++++ Extracted entries ++++

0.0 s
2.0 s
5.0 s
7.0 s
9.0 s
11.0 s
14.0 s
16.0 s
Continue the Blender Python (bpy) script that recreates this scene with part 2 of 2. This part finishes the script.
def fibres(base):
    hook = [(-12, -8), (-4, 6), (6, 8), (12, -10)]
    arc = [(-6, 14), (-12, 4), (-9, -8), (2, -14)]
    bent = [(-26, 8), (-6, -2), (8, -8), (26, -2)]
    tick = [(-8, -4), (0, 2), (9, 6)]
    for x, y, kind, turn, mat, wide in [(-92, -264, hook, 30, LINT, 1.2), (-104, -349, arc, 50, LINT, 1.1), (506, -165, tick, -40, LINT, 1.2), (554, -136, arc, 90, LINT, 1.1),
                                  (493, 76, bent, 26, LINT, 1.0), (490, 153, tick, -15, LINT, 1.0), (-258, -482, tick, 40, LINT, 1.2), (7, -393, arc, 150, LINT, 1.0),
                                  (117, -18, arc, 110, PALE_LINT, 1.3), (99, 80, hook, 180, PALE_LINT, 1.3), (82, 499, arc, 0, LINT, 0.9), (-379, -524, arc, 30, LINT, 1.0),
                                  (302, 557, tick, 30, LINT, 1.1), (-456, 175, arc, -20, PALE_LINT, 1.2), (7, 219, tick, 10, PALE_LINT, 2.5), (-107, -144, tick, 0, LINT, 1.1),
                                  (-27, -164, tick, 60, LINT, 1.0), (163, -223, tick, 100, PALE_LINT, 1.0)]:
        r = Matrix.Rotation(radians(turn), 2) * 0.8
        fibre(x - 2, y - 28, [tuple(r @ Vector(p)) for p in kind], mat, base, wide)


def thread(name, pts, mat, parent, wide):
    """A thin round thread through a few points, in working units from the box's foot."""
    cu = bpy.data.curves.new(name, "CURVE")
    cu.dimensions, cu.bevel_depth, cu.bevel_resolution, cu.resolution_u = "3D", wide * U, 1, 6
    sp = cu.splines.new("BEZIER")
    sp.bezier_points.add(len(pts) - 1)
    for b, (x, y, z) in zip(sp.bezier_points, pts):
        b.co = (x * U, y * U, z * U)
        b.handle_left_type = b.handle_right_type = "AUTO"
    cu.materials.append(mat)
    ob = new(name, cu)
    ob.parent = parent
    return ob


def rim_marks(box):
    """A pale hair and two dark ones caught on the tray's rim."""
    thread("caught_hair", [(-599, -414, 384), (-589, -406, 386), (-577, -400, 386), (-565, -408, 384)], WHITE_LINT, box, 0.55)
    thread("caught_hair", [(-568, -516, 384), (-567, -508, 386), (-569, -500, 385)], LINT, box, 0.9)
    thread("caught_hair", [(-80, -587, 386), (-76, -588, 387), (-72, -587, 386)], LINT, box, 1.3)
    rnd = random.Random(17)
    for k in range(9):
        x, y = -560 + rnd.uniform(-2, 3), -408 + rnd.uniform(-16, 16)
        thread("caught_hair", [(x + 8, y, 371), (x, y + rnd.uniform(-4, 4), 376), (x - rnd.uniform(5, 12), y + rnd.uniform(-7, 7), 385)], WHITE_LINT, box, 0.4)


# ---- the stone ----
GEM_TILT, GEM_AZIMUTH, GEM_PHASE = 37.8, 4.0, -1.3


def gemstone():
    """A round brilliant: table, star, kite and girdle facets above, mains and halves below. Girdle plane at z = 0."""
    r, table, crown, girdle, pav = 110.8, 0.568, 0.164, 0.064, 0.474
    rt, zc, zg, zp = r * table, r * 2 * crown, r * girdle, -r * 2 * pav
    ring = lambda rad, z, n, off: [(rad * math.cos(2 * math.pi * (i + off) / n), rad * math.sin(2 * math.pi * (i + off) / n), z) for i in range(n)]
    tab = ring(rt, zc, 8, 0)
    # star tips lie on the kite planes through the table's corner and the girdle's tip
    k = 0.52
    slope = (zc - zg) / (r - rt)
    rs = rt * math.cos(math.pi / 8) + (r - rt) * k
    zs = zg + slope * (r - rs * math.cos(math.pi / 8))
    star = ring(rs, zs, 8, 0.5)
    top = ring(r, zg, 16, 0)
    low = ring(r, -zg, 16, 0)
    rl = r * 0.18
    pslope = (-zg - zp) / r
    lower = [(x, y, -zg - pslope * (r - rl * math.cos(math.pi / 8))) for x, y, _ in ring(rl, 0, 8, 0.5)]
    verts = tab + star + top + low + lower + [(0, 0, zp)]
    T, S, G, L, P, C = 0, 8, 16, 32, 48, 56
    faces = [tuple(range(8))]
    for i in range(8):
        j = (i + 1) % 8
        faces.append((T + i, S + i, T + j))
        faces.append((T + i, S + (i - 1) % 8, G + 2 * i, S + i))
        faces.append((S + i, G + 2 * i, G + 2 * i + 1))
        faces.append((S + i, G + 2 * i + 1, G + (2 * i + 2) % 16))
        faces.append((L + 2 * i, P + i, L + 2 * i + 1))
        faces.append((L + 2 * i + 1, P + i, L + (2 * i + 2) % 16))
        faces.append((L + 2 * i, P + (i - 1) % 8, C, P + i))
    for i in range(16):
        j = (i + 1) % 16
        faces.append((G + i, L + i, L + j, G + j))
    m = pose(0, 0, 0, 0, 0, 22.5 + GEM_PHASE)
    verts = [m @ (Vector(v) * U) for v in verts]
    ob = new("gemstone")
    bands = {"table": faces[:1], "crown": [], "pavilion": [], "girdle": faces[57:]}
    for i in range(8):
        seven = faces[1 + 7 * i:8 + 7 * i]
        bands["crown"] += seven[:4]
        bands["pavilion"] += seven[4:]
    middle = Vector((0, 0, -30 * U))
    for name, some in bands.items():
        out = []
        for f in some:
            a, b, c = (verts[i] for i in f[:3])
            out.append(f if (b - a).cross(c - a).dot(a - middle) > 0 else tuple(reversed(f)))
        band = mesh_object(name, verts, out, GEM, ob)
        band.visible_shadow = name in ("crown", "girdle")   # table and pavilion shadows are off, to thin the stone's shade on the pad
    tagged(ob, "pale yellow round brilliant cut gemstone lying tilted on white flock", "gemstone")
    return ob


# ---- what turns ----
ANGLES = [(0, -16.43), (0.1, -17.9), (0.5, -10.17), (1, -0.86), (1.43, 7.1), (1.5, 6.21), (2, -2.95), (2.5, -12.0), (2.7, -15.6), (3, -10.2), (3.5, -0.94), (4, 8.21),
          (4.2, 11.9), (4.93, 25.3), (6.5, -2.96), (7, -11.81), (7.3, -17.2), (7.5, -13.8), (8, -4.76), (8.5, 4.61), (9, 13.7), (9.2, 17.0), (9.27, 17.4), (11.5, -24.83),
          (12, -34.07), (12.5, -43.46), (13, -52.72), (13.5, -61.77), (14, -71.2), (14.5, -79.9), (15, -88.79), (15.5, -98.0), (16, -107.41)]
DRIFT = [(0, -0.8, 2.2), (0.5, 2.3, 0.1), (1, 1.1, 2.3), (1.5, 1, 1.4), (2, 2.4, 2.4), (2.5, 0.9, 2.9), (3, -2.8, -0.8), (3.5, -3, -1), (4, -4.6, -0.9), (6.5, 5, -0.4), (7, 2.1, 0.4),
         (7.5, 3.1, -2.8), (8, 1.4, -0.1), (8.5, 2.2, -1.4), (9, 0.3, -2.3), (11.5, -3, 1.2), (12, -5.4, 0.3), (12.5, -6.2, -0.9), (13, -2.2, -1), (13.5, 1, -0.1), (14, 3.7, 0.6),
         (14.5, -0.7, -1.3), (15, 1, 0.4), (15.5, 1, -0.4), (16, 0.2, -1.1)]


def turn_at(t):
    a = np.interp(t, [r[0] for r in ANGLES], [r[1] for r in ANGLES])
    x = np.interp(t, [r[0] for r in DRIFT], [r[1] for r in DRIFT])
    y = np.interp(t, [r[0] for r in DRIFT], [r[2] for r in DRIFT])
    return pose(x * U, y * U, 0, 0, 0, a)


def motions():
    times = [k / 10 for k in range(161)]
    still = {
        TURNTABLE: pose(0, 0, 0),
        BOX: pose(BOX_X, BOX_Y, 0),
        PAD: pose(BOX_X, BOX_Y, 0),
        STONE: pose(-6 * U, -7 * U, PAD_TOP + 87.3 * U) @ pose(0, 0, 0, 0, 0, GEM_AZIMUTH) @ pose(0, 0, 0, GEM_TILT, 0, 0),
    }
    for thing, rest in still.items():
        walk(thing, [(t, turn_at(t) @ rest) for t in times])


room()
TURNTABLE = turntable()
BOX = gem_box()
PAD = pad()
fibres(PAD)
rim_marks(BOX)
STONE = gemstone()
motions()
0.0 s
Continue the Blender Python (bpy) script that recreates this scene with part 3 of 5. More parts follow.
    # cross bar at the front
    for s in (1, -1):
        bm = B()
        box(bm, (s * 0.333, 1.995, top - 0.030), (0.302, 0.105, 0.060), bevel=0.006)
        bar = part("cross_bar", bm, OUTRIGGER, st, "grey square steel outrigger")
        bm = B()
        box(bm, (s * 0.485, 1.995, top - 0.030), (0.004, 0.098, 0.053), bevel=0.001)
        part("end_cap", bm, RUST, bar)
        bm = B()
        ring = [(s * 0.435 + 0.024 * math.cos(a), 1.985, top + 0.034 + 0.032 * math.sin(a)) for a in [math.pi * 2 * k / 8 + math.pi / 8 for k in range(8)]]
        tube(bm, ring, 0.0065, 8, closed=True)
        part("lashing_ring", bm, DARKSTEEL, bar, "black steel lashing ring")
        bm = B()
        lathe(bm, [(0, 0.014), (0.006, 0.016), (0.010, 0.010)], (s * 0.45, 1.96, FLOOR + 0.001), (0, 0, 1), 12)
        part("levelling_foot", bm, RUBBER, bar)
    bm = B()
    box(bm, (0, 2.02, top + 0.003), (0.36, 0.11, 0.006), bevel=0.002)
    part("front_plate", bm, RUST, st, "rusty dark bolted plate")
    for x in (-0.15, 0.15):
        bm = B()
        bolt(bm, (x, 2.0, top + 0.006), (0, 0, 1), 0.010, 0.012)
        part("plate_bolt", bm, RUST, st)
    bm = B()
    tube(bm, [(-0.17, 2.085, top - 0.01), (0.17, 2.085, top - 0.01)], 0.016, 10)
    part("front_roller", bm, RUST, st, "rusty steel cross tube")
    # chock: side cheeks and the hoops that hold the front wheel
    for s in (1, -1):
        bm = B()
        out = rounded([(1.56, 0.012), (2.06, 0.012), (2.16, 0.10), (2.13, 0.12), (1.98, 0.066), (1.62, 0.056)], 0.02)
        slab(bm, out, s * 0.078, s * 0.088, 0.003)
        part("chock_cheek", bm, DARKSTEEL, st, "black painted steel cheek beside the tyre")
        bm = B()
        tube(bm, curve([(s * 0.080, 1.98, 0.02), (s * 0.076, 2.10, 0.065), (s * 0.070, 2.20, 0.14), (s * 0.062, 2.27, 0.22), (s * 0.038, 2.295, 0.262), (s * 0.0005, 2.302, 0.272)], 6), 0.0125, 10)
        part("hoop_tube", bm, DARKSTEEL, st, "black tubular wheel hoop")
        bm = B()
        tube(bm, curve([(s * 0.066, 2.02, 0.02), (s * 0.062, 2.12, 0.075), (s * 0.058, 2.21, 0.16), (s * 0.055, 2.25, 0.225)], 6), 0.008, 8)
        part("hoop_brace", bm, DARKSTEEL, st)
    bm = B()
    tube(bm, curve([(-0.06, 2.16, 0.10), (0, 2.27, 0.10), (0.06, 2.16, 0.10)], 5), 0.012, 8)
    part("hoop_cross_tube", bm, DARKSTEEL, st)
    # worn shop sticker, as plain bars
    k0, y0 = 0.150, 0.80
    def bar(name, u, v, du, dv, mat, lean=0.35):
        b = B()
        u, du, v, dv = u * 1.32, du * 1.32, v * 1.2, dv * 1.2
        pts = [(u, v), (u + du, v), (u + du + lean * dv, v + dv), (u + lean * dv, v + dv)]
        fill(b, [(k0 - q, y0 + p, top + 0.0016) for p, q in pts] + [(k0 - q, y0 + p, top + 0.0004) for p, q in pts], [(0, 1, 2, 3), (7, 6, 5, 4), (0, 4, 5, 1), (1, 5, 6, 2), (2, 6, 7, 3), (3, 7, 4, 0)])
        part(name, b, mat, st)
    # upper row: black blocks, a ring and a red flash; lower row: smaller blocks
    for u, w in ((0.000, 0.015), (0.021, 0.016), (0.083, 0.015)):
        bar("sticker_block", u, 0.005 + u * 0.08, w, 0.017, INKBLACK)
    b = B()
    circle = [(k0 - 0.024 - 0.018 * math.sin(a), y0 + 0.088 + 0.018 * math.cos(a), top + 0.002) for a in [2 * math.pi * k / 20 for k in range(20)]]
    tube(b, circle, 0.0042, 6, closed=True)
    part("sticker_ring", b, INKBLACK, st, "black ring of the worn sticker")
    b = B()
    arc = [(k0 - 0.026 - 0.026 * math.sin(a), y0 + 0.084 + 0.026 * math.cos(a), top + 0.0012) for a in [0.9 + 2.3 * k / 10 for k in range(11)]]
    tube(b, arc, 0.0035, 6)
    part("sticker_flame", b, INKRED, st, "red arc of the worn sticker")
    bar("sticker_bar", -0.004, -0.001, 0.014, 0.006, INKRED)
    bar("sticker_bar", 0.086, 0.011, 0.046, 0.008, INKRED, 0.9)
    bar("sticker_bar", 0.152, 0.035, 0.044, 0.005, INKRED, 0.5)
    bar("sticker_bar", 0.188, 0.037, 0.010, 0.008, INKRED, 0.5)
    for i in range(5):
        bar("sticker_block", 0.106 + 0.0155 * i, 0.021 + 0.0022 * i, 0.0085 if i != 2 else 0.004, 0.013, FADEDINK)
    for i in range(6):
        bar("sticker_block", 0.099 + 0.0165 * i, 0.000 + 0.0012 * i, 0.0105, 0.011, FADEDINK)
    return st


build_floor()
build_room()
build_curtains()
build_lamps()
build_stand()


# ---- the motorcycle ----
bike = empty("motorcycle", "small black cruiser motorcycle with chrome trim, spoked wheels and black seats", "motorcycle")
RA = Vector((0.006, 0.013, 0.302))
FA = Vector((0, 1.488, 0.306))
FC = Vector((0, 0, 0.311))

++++

- **What the task requires**
Every line of the listing that holds "this" is to be counted; give only the resulting number.

- **Task answer**
2